GOAL OF THE EXERCISE:
What is wanted is an exact restatement of the lines from the one with "ob = bpy.data.objects.new(name, data)" through the one with "what is given", both included, and of no other lines.

++++++++++++++++++++

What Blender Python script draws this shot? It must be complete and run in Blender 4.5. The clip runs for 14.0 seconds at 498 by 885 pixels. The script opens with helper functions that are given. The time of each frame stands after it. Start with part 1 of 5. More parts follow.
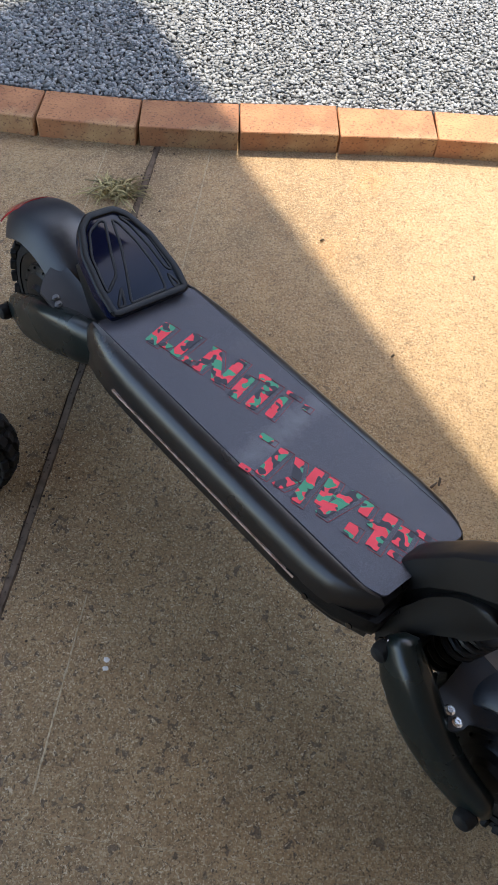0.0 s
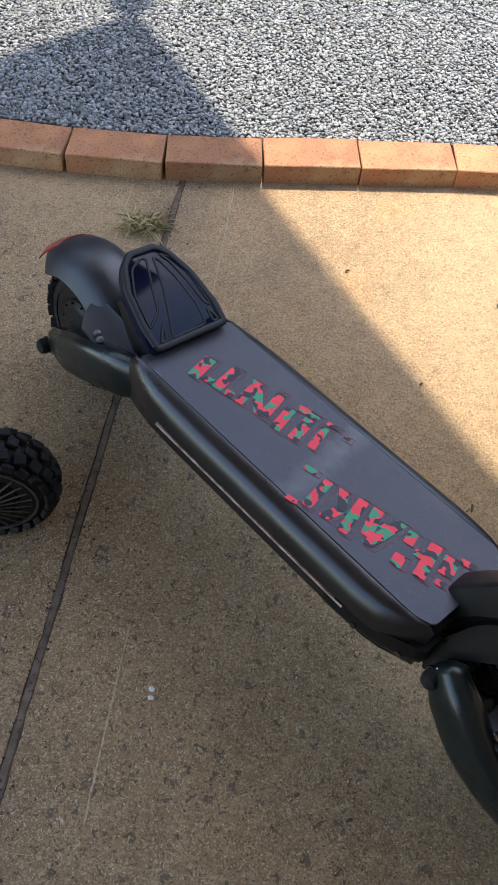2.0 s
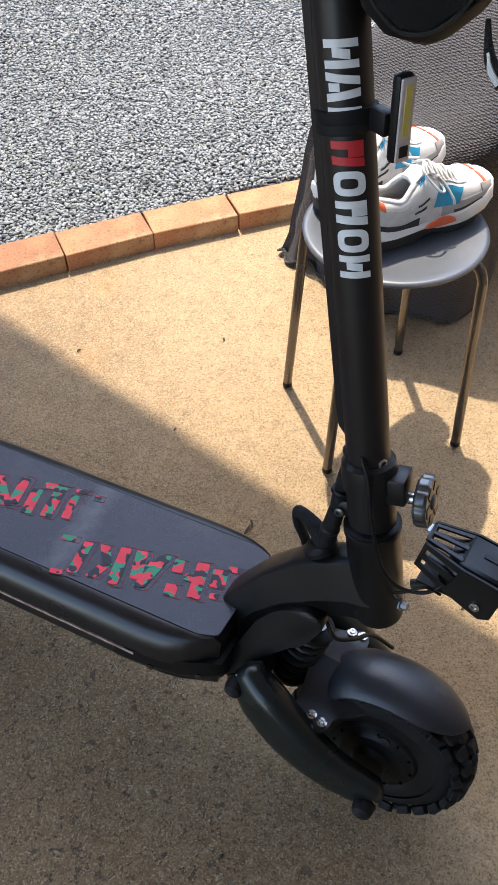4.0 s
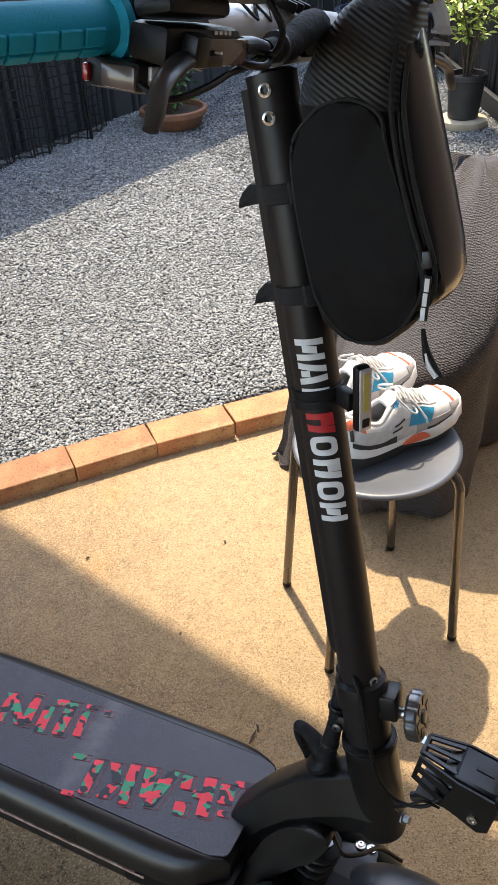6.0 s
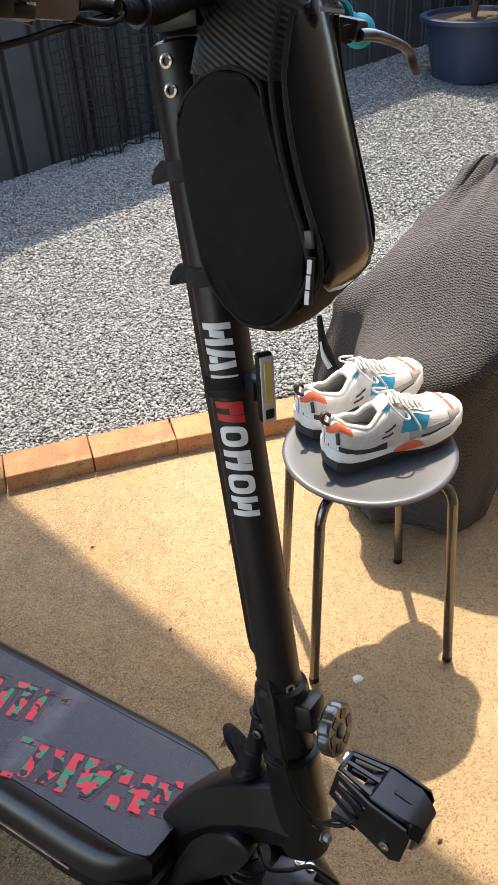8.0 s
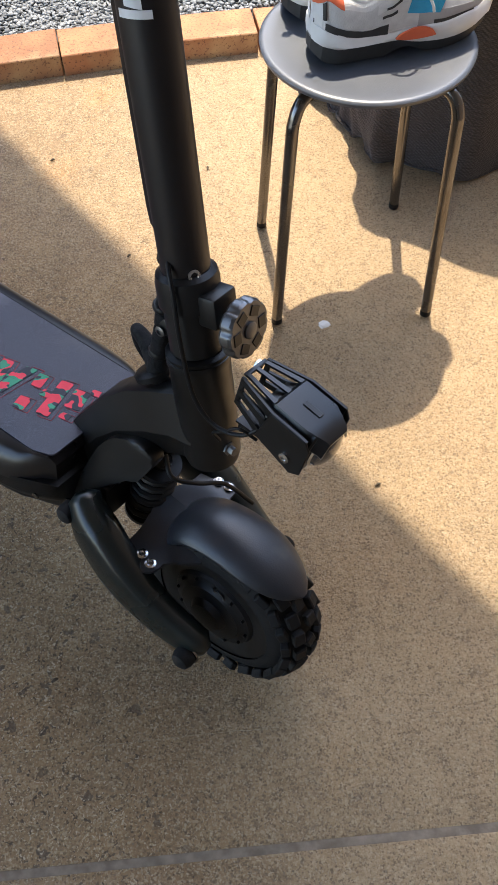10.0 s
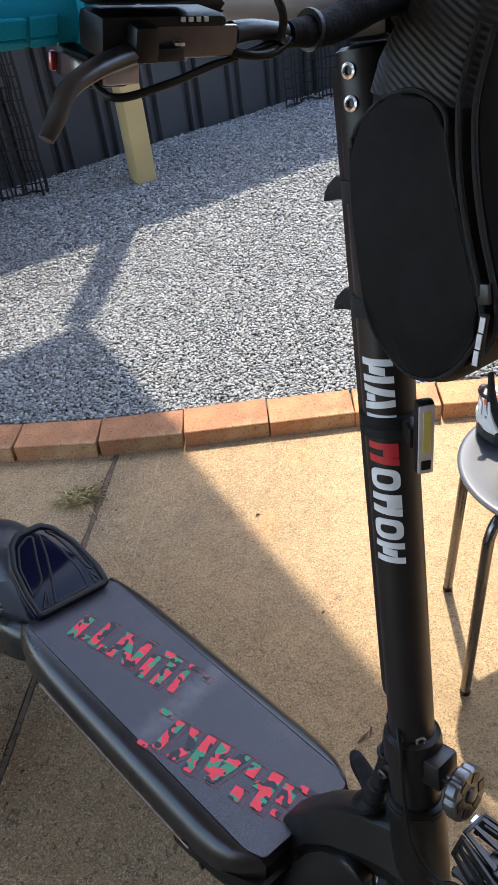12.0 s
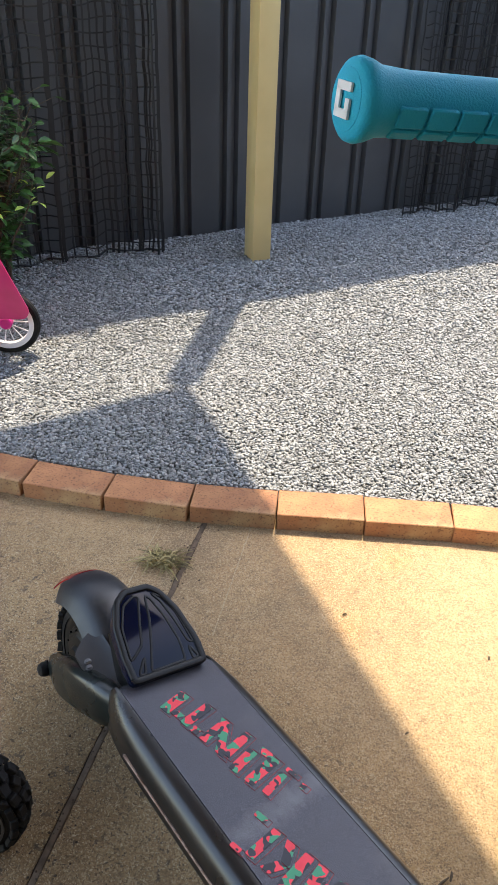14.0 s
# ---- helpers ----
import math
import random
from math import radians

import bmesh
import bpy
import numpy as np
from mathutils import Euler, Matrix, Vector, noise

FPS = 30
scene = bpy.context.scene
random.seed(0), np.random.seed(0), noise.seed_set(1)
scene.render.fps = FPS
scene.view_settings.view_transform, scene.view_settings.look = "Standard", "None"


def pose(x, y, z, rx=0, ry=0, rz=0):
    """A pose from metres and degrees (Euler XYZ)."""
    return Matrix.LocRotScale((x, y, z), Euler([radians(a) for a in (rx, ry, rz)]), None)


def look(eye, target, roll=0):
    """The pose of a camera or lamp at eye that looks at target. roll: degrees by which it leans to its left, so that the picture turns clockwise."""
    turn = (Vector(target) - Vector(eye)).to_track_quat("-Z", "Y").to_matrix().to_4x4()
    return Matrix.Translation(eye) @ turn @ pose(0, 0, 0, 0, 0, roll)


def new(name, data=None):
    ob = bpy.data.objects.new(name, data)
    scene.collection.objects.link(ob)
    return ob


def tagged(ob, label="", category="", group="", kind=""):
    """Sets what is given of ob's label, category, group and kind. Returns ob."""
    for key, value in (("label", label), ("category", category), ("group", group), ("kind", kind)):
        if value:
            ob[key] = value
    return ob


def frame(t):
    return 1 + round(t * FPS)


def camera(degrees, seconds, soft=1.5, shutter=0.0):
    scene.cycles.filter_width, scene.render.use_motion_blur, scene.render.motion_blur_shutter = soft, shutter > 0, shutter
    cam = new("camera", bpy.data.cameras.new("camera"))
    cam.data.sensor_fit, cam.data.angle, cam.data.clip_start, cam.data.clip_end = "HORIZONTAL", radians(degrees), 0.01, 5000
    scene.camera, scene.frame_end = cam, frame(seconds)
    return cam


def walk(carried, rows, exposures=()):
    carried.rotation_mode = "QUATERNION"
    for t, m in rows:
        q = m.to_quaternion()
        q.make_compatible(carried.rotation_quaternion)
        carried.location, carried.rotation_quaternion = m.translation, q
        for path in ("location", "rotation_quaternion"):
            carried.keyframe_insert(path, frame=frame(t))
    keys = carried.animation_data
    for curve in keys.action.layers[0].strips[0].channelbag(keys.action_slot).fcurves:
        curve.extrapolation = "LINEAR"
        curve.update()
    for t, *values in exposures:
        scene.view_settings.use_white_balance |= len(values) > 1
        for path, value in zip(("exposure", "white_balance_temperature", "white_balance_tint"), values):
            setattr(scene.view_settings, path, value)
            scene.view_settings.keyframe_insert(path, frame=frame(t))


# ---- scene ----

++++++++++++++++++++

COMPLETE ANSWER:
    ob = bpy.data.objects.new(name, data)
    scene.collection.objects.link(ob)
    return ob


def tagged(ob, label="", category="", group="", kind=""):
    """Sets what is given of ob's label, category, group and kind. Returns ob."""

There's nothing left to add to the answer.